<<<<

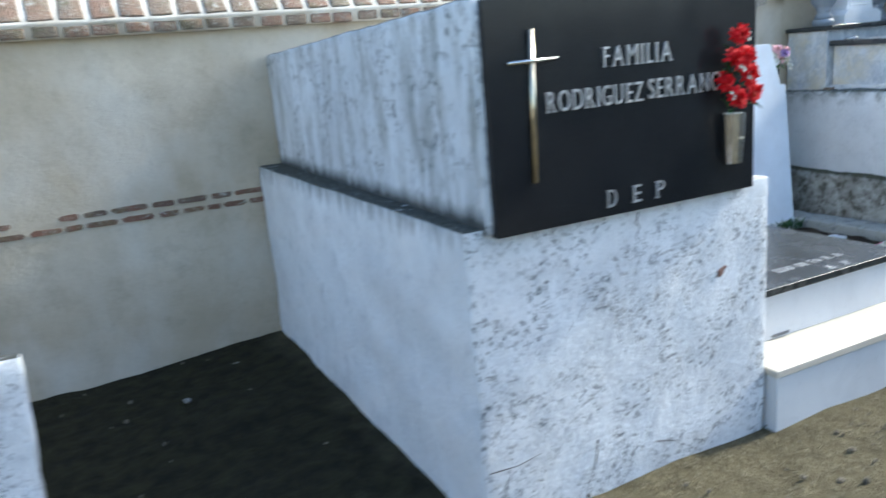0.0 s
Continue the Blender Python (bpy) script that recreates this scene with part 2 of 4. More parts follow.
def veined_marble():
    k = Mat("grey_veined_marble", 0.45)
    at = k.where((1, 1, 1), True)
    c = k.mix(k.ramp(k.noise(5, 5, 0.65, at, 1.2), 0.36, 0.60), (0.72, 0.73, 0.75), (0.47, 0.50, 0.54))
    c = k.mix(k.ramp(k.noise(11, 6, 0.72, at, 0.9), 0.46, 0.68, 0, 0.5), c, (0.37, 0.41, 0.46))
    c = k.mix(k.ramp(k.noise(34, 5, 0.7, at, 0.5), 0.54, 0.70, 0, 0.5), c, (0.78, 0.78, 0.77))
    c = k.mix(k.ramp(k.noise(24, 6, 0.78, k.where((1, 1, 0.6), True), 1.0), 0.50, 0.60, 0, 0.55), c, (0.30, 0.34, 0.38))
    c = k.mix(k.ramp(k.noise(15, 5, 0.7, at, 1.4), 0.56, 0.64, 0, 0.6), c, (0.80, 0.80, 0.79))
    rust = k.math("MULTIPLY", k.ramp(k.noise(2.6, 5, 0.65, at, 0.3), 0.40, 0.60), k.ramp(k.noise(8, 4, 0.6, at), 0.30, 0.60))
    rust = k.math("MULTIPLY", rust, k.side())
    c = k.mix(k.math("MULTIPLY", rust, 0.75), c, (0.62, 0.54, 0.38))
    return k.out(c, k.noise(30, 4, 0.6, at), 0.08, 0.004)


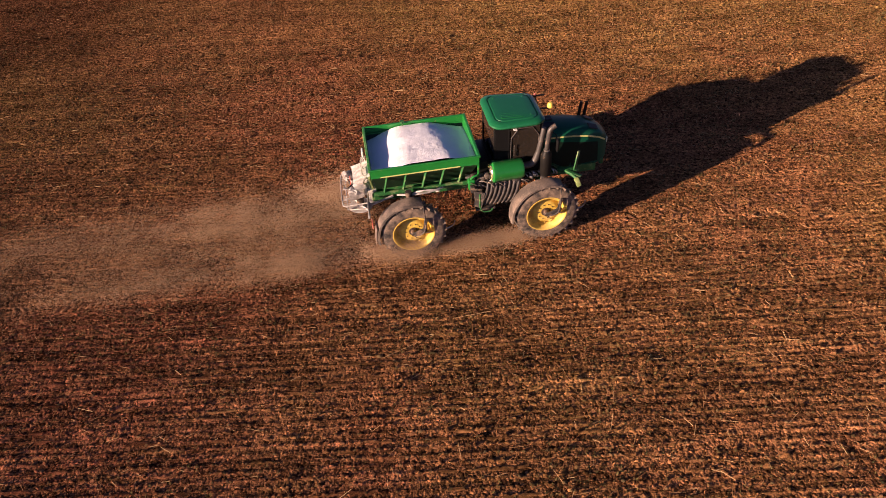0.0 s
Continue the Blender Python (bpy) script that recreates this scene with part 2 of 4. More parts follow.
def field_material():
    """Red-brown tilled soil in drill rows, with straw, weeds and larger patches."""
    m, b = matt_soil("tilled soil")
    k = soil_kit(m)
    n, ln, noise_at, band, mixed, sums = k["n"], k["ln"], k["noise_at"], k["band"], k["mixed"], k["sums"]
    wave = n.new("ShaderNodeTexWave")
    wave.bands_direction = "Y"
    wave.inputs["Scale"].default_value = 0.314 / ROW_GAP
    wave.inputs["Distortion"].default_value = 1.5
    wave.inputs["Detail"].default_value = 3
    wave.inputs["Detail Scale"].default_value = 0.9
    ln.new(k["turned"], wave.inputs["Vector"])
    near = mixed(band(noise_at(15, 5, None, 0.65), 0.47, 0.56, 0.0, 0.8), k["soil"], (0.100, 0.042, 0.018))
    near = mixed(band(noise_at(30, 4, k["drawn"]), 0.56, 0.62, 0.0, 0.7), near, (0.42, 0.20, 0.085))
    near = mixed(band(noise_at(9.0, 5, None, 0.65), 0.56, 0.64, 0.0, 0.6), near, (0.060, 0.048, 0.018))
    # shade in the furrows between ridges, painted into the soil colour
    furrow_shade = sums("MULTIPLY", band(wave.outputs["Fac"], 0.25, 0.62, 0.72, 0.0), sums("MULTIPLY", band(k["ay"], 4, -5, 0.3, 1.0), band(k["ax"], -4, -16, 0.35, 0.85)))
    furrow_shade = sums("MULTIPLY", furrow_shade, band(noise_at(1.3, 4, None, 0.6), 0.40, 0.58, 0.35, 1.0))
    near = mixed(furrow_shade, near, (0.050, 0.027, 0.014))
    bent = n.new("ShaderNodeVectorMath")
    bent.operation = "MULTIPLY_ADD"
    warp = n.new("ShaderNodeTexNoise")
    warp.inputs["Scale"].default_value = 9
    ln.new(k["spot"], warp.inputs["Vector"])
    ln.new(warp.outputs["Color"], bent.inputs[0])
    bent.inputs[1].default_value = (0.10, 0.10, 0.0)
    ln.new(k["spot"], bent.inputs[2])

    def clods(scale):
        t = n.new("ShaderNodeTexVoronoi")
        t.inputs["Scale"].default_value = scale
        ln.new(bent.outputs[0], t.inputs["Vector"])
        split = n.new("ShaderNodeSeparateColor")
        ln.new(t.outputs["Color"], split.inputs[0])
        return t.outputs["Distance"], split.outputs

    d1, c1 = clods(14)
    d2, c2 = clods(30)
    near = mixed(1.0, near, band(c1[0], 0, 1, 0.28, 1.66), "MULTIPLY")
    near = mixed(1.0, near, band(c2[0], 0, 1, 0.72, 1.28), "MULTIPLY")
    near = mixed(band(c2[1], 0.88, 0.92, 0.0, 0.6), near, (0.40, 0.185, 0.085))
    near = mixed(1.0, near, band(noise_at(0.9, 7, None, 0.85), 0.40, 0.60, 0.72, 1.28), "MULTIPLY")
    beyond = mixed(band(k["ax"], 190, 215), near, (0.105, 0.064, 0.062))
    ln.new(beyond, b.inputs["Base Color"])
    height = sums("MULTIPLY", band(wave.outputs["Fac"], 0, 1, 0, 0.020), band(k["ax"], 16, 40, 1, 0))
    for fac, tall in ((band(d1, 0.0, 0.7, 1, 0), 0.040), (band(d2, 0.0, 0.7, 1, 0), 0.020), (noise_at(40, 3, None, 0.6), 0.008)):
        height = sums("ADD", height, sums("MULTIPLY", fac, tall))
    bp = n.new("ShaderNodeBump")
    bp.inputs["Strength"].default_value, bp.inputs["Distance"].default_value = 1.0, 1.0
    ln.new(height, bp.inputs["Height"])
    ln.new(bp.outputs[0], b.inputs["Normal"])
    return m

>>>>

- **What is required**: Transcribe the material exactly, keeping every word and none of the pictures.

- **Complete answer**:
0.0 s
Continue the Blender Python (bpy) script that recreates this scene with part 2 of 4. More parts follow.
def veined_marble():
    k = Mat("grey_veined_marble", 0.45)
    at = k.where((1, 1, 1), True)
    c = k.mix(k.ramp(k.noise(5, 5, 0.65, at, 1.2), 0.36, 0.60), (0.72, 0.73, 0.75), (0.47, 0.50, 0.54))
    c = k.mix(k.ramp(k.noise(11, 6, 0.72, at, 0.9), 0.46, 0.68, 0, 0.5), c, (0.37, 0.41, 0.46))
    c = k.mix(k.ramp(k.noise(34, 5, 0.7, at, 0.5), 0.54, 0.70, 0, 0.5), c, (0.78, 0.78, 0.77))
    c = k.mix(k.ramp(k.noise(24, 6, 0.78, k.where((1, 1, 0.6), True), 1.0), 0.50, 0.60, 0, 0.55), c, (0.30, 0.34, 0.38))
    c = k.mix(k.ramp(k.noise(15, 5, 0.7, at, 1.4), 0.56, 0.64, 0, 0.6), c, (0.80, 0.80, 0.79))
    rust = k.math("MULTIPLY", k.ramp(k.noise(2.6, 5, 0.65, at, 0.3), 0.40, 0.60), k.ramp(k.noise(8, 4, 0.6, at), 0.30, 0.60))
    rust = k.math("MULTIPLY", rust, k.side())
    c = k.mix(k.math("MULTIPLY", rust, 0.75), c, (0.62, 0.54, 0.38))
    return k.out(c, k.noise(30, 4, 0.6, at), 0.08, 0.004)


0.0 s
Continue the Blender Python (bpy) script that recreates this scene with part 2 of 4. More parts follow.
def field_material():
    """Red-brown tilled soil in drill rows, with straw, weeds and larger patches."""
    m, b = matt_soil("tilled soil")
    k = soil_kit(m)
    n, ln, noise_at, band, mixed, sums = k["n"], k["ln"], k["noise_at"], k["band"], k["mixed"], k["sums"]
    wave = n.new("ShaderNodeTexWave")
    wave.bands_direction = "Y"
    wave.inputs["Scale"].default_value = 0.314 / ROW_GAP
    wave.inputs["Distortion"].default_value = 1.5
    wave.inputs["Detail"].default_value = 3
    wave.inputs["Detail Scale"].default_value = 0.9
    ln.new(k["turned"], wave.inputs["Vector"])
    near = mixed(band(noise_at(15, 5, None, 0.65), 0.47, 0.56, 0.0, 0.8), k["soil"], (0.100, 0.042, 0.018))
    near = mixed(band(noise_at(30, 4, k["drawn"]), 0.56, 0.62, 0.0, 0.7), near, (0.42, 0.20, 0.085))
    near = mixed(band(noise_at(9.0, 5, None, 0.65), 0.56, 0.64, 0.0, 0.6), near, (0.060, 0.048, 0.018))
    # shade in the furrows between ridges, painted into the soil colour
    furrow_shade = sums("MULTIPLY", band(wave.outputs["Fac"], 0.25, 0.62, 0.72, 0.0), sums("MULTIPLY", band(k["ay"], 4, -5, 0.3, 1.0), band(k["ax"], -4, -16, 0.35, 0.85)))
    furrow_shade = sums("MULTIPLY", furrow_shade, band(noise_at(1.3, 4, None, 0.6), 0.40, 0.58, 0.35, 1.0))
    near = mixed(furrow_shade, near, (0.050, 0.027, 0.014))
    bent = n.new("ShaderNodeVectorMath")
    bent.operation = "MULTIPLY_ADD"
    warp = n.new("ShaderNodeTexNoise")
    warp.inputs["Scale"].default_value = 9
    ln.new(k["spot"], warp.inputs["Vector"])
    ln.new(warp.outputs["Color"], bent.inputs[0])
    bent.inputs[1].default_value = (0.10, 0.10, 0.0)
    ln.new(k["spot"], bent.inputs[2])

    def clods(scale):
        t = n.new("ShaderNodeTexVoronoi")
        t.inputs["Scale"].default_value = scale
        ln.new(bent.outputs[0], t.inputs["Vector"])
        split = n.new("ShaderNodeSeparateColor")
        ln.new(t.outputs["Color"], split.inputs[0])
        return t.outputs["Distance"], split.outputs

    d1, c1 = clods(14)
    d2, c2 = clods(30)
    near = mixed(1.0, near, band(c1[0], 0, 1, 0.28, 1.66), "MULTIPLY")
    near = mixed(1.0, near, band(c2[0], 0, 1, 0.72, 1.28), "MULTIPLY")
    near = mixed(band(c2[1], 0.88, 0.92, 0.0, 0.6), near, (0.40, 0.185, 0.085))
    near = mixed(1.0, near, band(noise_at(0.9, 7, None, 0.85), 0.40, 0.60, 0.72, 1.28), "MULTIPLY")
    beyond = mixed(band(k["ax"], 190, 215), near, (0.105, 0.064, 0.062))
    ln.new(beyond, b.inputs["Base Color"])
    height = sums("MULTIPLY", band(wave.outputs["Fac"], 0, 1, 0, 0.020), band(k["ax"], 16, 40, 1, 0))
    for fac, tall in ((band(d1, 0.0, 0.7, 1, 0), 0.040), (band(d2, 0.0, 0.7, 1, 0), 0.020), (noise_at(40, 3, None, 0.6), 0.008)):
        height = sums("ADD", height, sums("MULTIPLY", fac, tall))
    bp = n.new("ShaderNodeBump")
    bp.inputs["Strength"].default_value, bp.inputs["Distance"].default_value = 1.0, 1.0
    ln.new(height, bp.inputs["Height"])
    ln.new(bp.outputs[0], b.inputs["Normal"])
    return m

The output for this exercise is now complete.